| "We
Can Do It!"
Working
Women in World War II
| 
Thirteen-year-old
student, Emily Lester, contacted the Rosie the
Riveter project from Broken Arrow, Oklahoma,
in the Spring of 2000 as she began to prepare
an assignment for Women's History Month.
Many
people call to ask if we can put them in touch
with "Rosies," and we try to help
them find women to speak to in their own communities.

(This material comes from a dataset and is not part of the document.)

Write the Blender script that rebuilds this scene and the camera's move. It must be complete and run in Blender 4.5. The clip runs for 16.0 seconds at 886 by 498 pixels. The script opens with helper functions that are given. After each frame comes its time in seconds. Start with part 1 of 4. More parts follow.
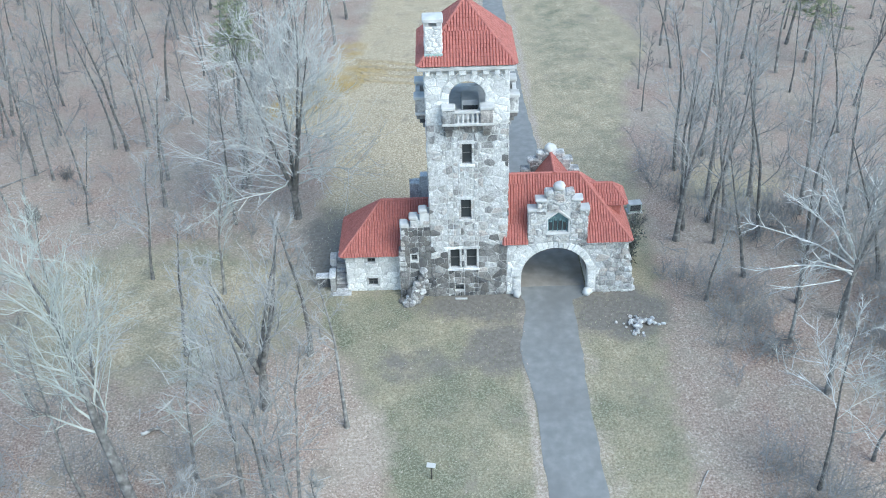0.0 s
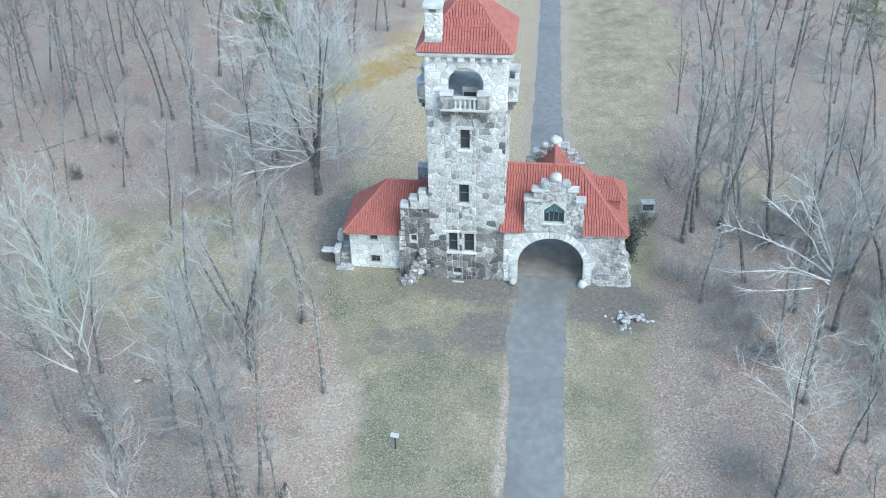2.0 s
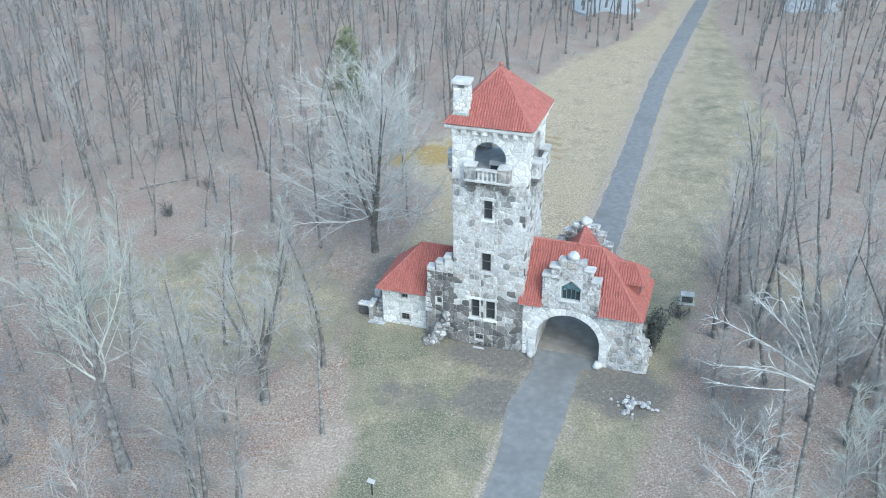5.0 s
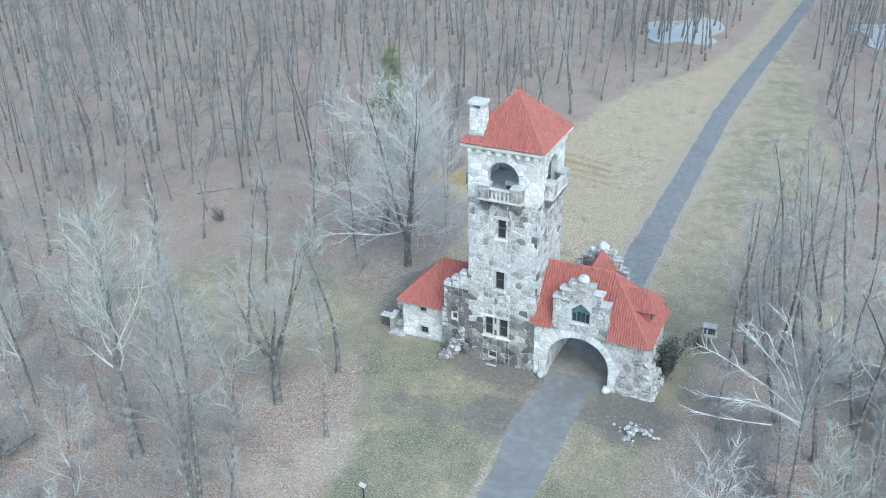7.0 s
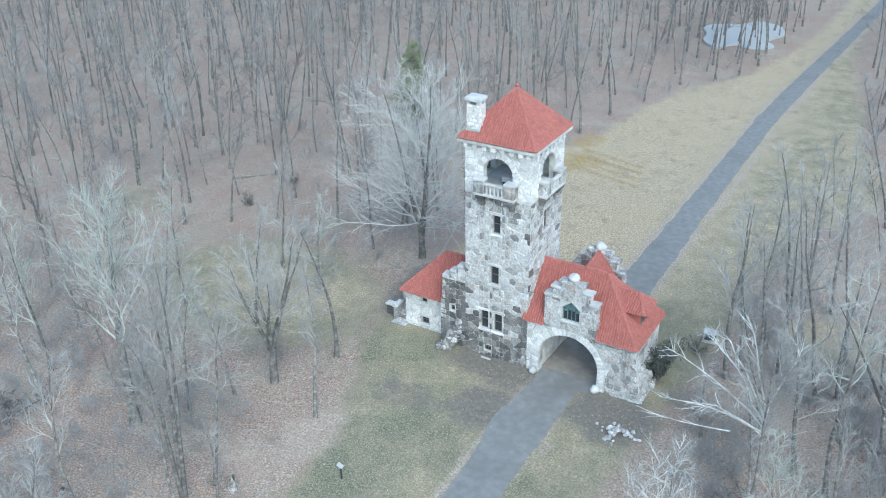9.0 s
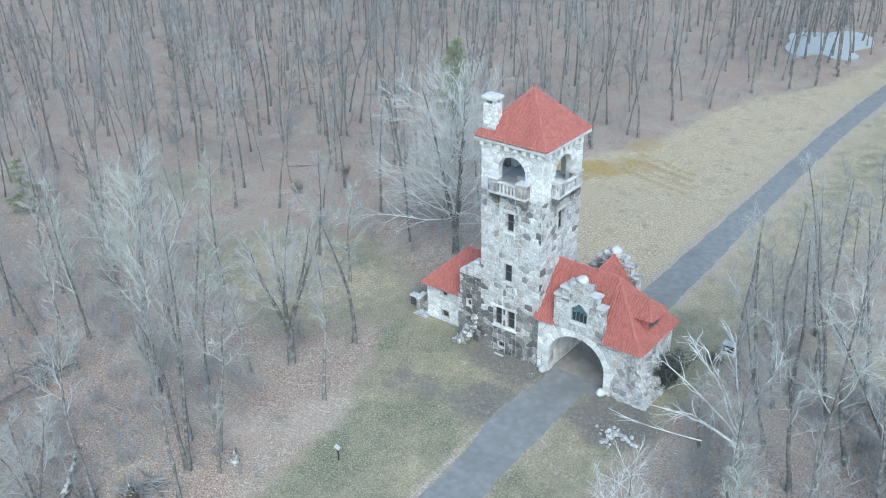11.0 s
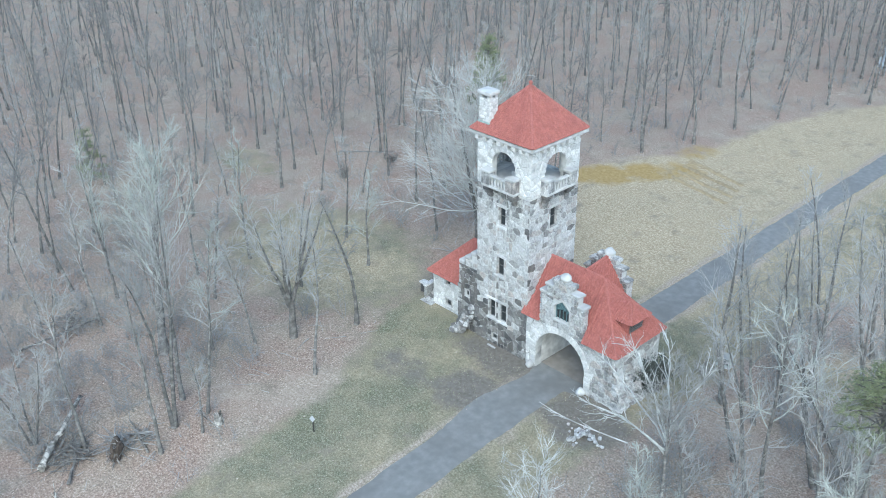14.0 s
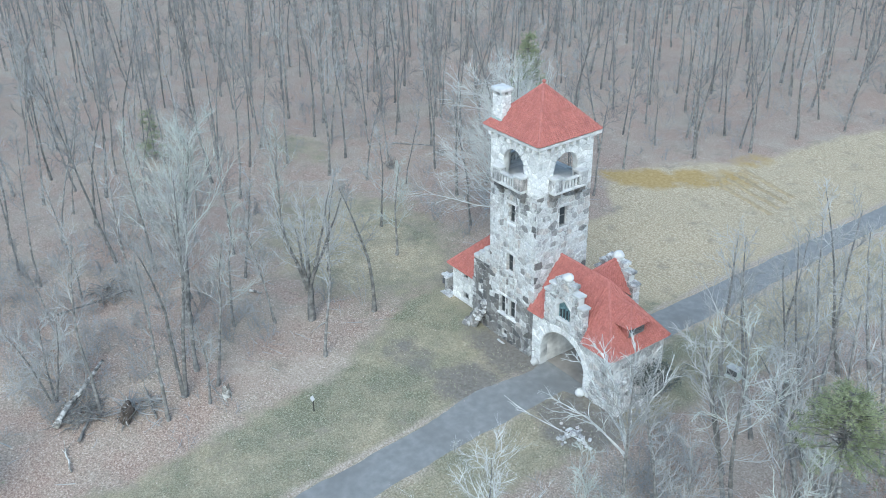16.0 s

To her delight, Emily found that Gladys Stearns,
the mother of one of her teachers, had worked
on the Home Front and was eager to be interviewed
over the telephone at her home in Texas.
Emily's
project took the form of a short essay and a
ten-minute monologue. Encouraged by her teachers,
Emily entered her work in the National History
Day Competition -- placing first in her district
and state, and going on to compete in Washington,
D.C. last Summer.
Photo
Courtesy: Emily Lester |
It
was 1944. All the boys were clear across the ocean
fighting a war for world peace, and the home front
itself was searching for some way to make up for their
absence. With a patriotic spirit, women one by one
stepped up to do "men's work" with little
pay, respect, or recognition.
Somewhere
on a farm in central Louisiana a young 17 year-old
girl was gathering her things to leave home for training
at the Brown shipyards in Houston. She was anything
a normal teenage girl in her shoes might be: nervous,
scared, anxious, and excited. After all, she was to
stay in a dorm to train for her job and it would be
her first real journey away from her home and family.
How
had she come this far? She had first heard of the
idea for women working when a representative from
the National Youth Administration came to encourage
young women to get a job in the city.
Gladys
Stearns was one of many inexperienced women who evolved
from either housewife or child into the skilled, determined
shipyard worker. Her only means of transportation
to her job at the shipyards were either the bus or
carpooling with other ladies -- occasionally, relying
on her own two feet to carry her there. Sometimes
even after a week of hard work it was difficult to
scrape up the two dollars for a bus ticket.
Her
job as a welder required a full twelve hour day working
to produce one destroyer escort and two landing crafts
a week. With landing crafts that were 300 feet long
and a destroyer escort that was 450 feet long, the
task at hand at times seemed almost impossible to
finish.
Yet,
with the cooperation of all the workers, the pieces
seemed to fit together, and jobs were occasionally
finished with time to spare. At the end of the week
she would hang up her gloves, pick up her paycheck
and set aside the extra $18.75 she would need to buy
her weekly war bond.
She
had given her country everything she had: her money,
her time, her service, and her loyalty in an act of
pride and love for the United States.
Much
like millions of other women, Gladys Stearns helped
open a gate of opportunity for future generations
of women to never limit their abilities and have the
confidence in knowing that "We Can Do It!!!!!!!"